Если исключить расходы на сотрудников, получается, что собственно на узников в прошлом году потрачено 91 млрд рублей. То есть один заключённый обходился в 12 000 рублей в месяц. По подсчётам «Секрета», самыми большими статьями расходов являются строительство (30%) и питание (около половины). Вечная стройка связана с тем, что большая часть зданий исправительных колоний была возведена в сталинские годы и нуждается в ремонте. Сейчас активно строятся СИЗО — например, на эти цели в прошлом году Управление Федеральной службы исполнения наказаний (УФСИН) по Краснодарскому краю получило 2 млрд рублей, а по Чувашской Республике — 1 млрд рублей. По опросам бывших заключённых и правозащитников, сторонние подрядчики редко привлекаются для стройки и ремонта, большинство работ выполняют сами зэки. «В ИК-13 в Нижнем Тагиле начальник, по словам моего клиента, вынуждал заключённых покупать стройматериалы за свой счёт, а также производить ремонтные работы, — рассказывает адвокат Вера Гончарова. — Жалоб практически не было: чтобы бороться, люди должны иметь силу духа и хорошую поддержку за колючей проволокой, но ни того ни другого у большинства нет». По данным системы раскрытия информации «СПАРК-Интерфакс», можно проследить только закупку строительных инструментов в ИК-13, на которую было потрачено более полумиллиона рублей. Внешняя проверка расходования этих бюджетных средств не проводилась. Руководство колонии от комментариев отказалось. Если проанализировать, кто получает выгоду от гостендеров ФСИН, нетрудно заметить, что больше половины денег на строительство оседает в карманах компаний самой ФСИН —профильных федеральных государственных унитарных предприятий (ФГУП). Эти манипуляции легко проследить на закупках, связанных с питанием заключённых.

100

рублей в месяц составляет зарплата заключённых, которые в Красноярском крае рубят лес топорами (до 12 часов в день).

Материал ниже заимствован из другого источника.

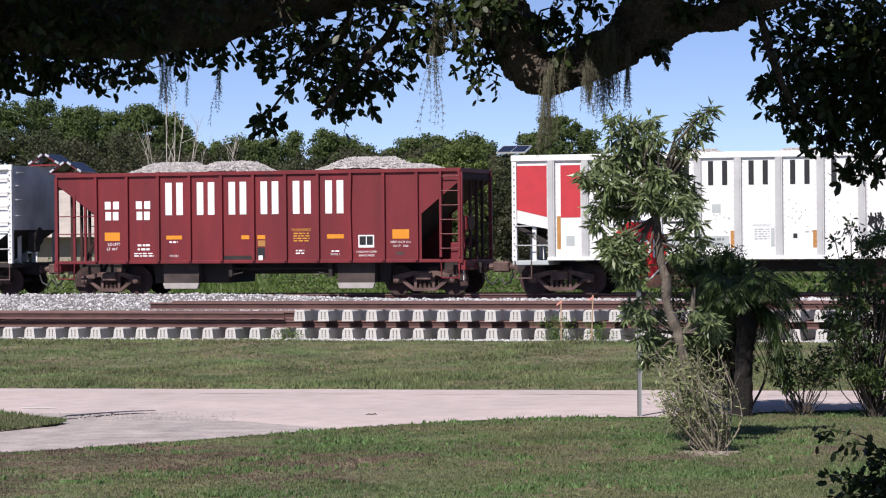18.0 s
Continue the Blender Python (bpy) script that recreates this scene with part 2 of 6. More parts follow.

«В супе плавает лишь капуста». Кто обогащается на питании зэков и подсобных хозяйствах

«Вот приходим мы в тюремную столовую с проверкой и видим вместо супа баланду, в которой плавают разваренные волокна мяса и капусты. Как их взвесишь, чтобы понять, по нормативам варился суп или нет? — возмущается замглавы Общественной наблюдательной комиссии по Нижегородской области Владимир Силуянов. — В армии с этим строго: полагается сначала варить кусок мяса, а потом уже разрезать его на кусочки, выдавая каждому солдату полагающуюся ему норму. Тогда любая проверка может эти куски мяса взвесить. В случае с тюрьмой заключённые радуются и волокнам: даже их дают в честь проверок, часто у зэков в супе плавает одна лишь капуста». У Силуянова большой опыт проверок — в советские времена он занимался тыловым снабжением армии. У большинства правозащитников такого опыта за плечами нет, поэтому даже при желании они не знают, как проверить исполнение нормативов. По подсчётам «Секрета», на питание заключённых ФСИН тратит до 50 млрд рублей в год. По закону еда осуждённых должна быть разнообразна и включать в себя в сутки 500 г картошки, 250 г хлеба, 100 г рыбы и 90 г мяса, а также овощи, молоко, масло, яйца, крупы и макароны. Но на практике дела обстоят куда хуже. Согласно проведённым «Секретом» опросам заключённых из Нижегородской и Свердловской области, Пермского и Красноярского края, мясо и рыбу они получают не каждый день, а их обычные блюда готовятся на основе круп и макарон на воде. Часть продуктов питания закупается региональными ФСИН. Но значительную часть — например, молокопродукты, мясо и овощи — колонии производят в своих подсобных хозяйствах. Они находятся прямо за колючей проволокой: парники, свинарники, курятники и иногда даже коровники. С точки зрения бюджета всё это не доходы, а расходы — работа подсобных хозяйств оплачивается из государственных денег. Причём оплачивается она на рыночных условиях: де-юре региональные управления ФСИН выкупают у колоний произведённую теми продукцию. Де-факто большая часть продукции употребляется самими же колониями. То есть по бумагам продукция проходит, а, например, была она произведена или нет, могут установить лишь проверки. Проверки же проводит сама ФСИН. Круг замыкается.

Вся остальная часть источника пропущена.